The longer I'm in this world of motherhood the more I understand that while some miles come quite easily, there are some inches that will nearly kill us.  And it's those inches that get me. It's those days and months when my labor with my children seems too exhausting to bear, those are the ones that leave me wrung out. Wondering why I try at all.

Woman cannot escape her call to labor forth life. Whether she birthed a child or has taken on the children of a mother who could not raise them herself, or she labors for her valued and worthwhile work, or she engages in the act of art or of business or of friendship: She is the seat of humanity, the thread of peace that holds our world together. I truly believe that. I truly believe in the innate power that lies in my daughter, in my mother, in my sisters, in myself; the power to struggle for what is good and to regard the wonders which our anguish produce.

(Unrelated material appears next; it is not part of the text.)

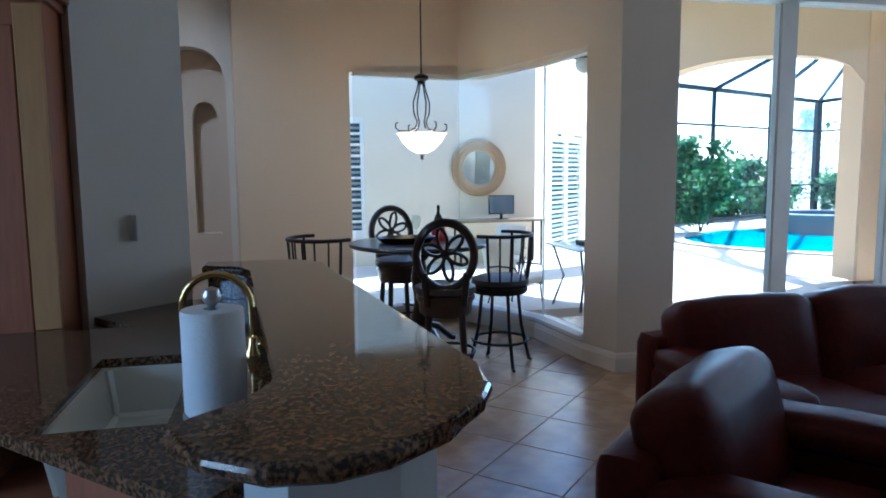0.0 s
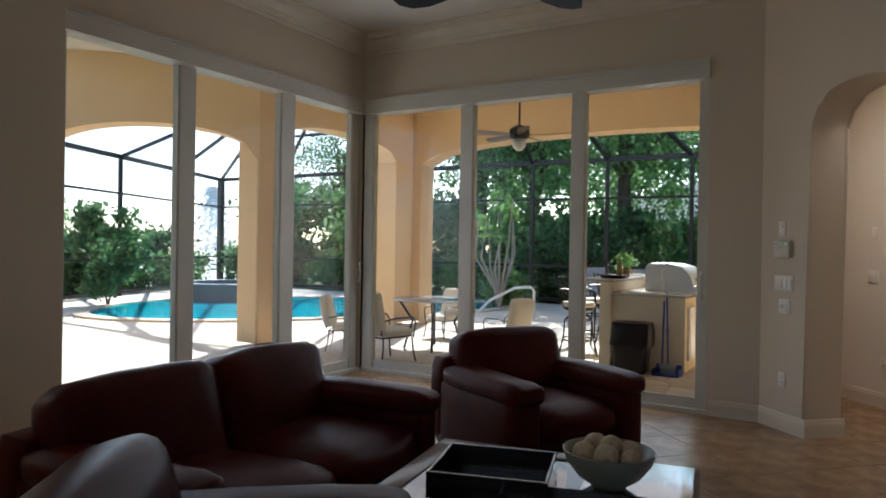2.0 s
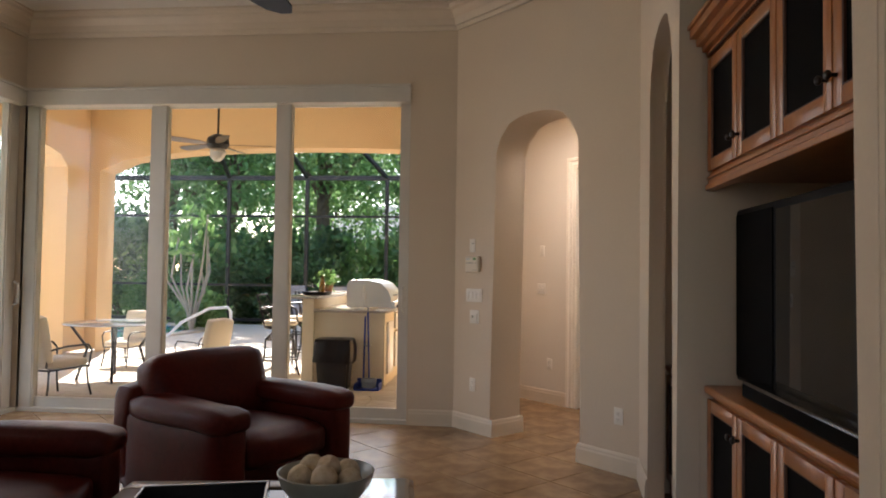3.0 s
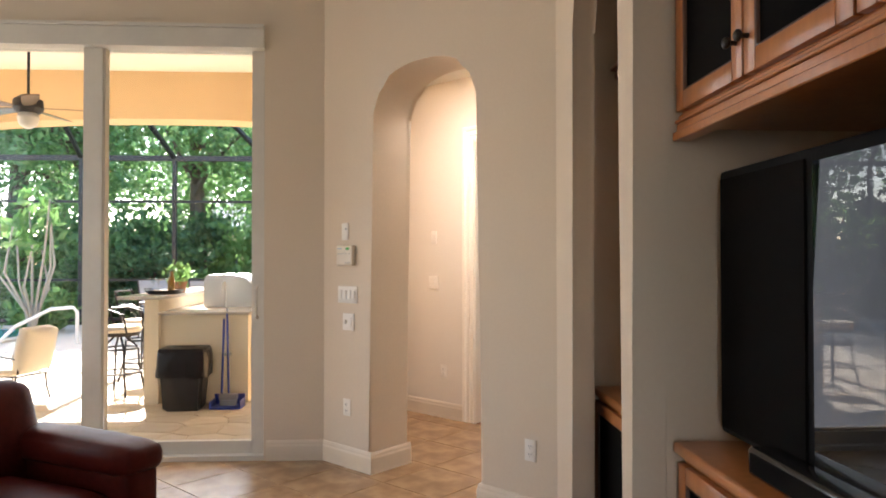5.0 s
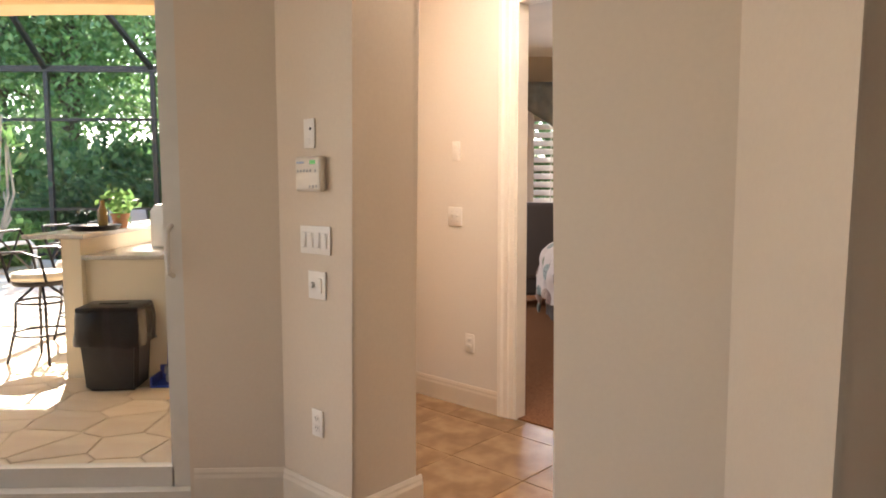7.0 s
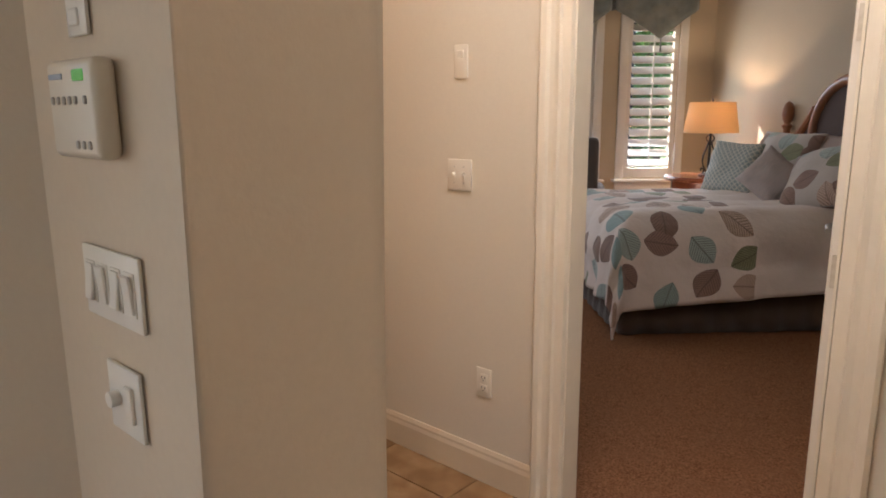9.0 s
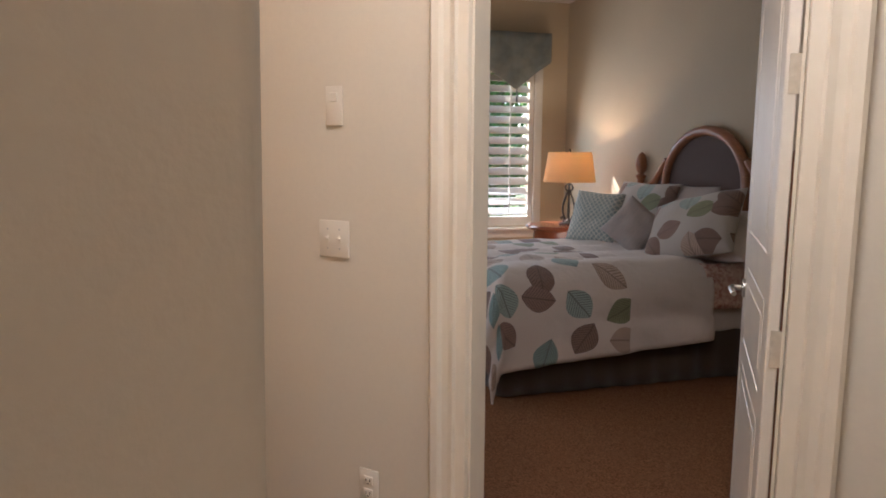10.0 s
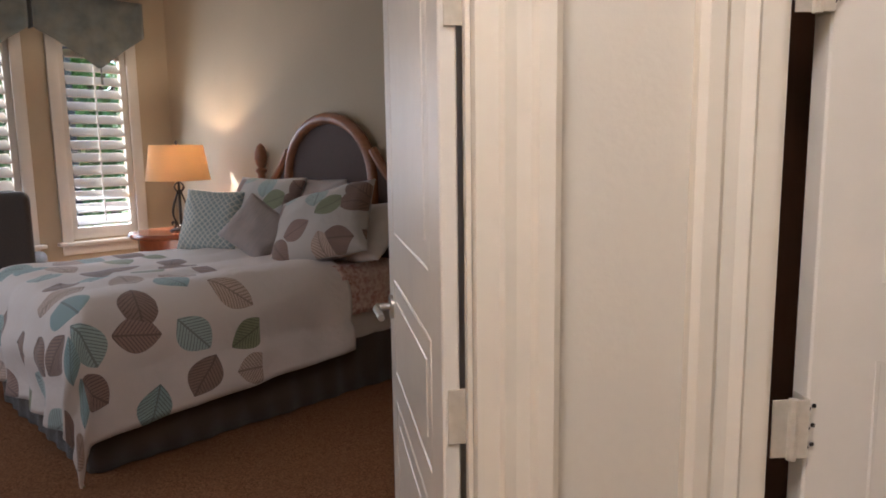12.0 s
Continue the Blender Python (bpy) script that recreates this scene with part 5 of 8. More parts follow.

Woman. We continue to labor long after our children gasp their first breath. We continue to suffer the pains, to ride the waves, to beg for mercy, to fear the unknown, to long for the other side and then wonder why we worried in the first place. We wear the scars of growing hard and fast, the scars of emergency decisions, the scars of a stretched and torn heart, made to expand but not without pain. We labor our children through these times of change, from diapers to toilets, from reading groups to locker rooms, from crushes to broken hearts, through scathing friendships and rumors and our precious childrens' own breathtaking, horrifying mistakes. We struggle to breathe evenly, we hunker down inside ourselves when the pain overwhelms, we cry out when it's just too much and the end will never come. And even if we choose not to feel it, to administer some form of delusional epidural, we will feel it all later.

We cannot escape the agony of parenthood.
We cannot escape the habitual act of guiding our children from one world to another.
We cannot escape the strain,


or the glory.

The glory.
The glory that is ours to witness.

For when the birth is over, when the smoke clears and the sweat is wiped off foreheads; there is new life. Glorious, precious new life. And as ridiculous as you might think I sound, that is how potty training felt this week. That is how my entire spring felt. I labored for Clara. I fought with her and beside her. I will always labor for her; because I am her mother. I will push and breathe deeply and let go when it is time to let go because I am mother.

I stand on the other side of this enduring battle of our long spring months with tears in my eyes because I see the pride in hers. I see the light of accomplishment on her face, sense the steps of maturation that gave her such growing pains. I beam with a love born on a hospital bed and expanded with each beat of my wrecked and humbled heart.

I am Woman. And when these moments of glory arise, when they cut like a welcome spring through a parched land after rainfall; when they appear like that moment when you stare long and hard enough at the night heavens and the stars suddenly multiply into millions; when that glory comes, I will pause. I will stop and sit and say thank you to the heavens for delivering yet another jolt of surprising, iridescent, starry skied glory after a night full of blinding, wondrous labor.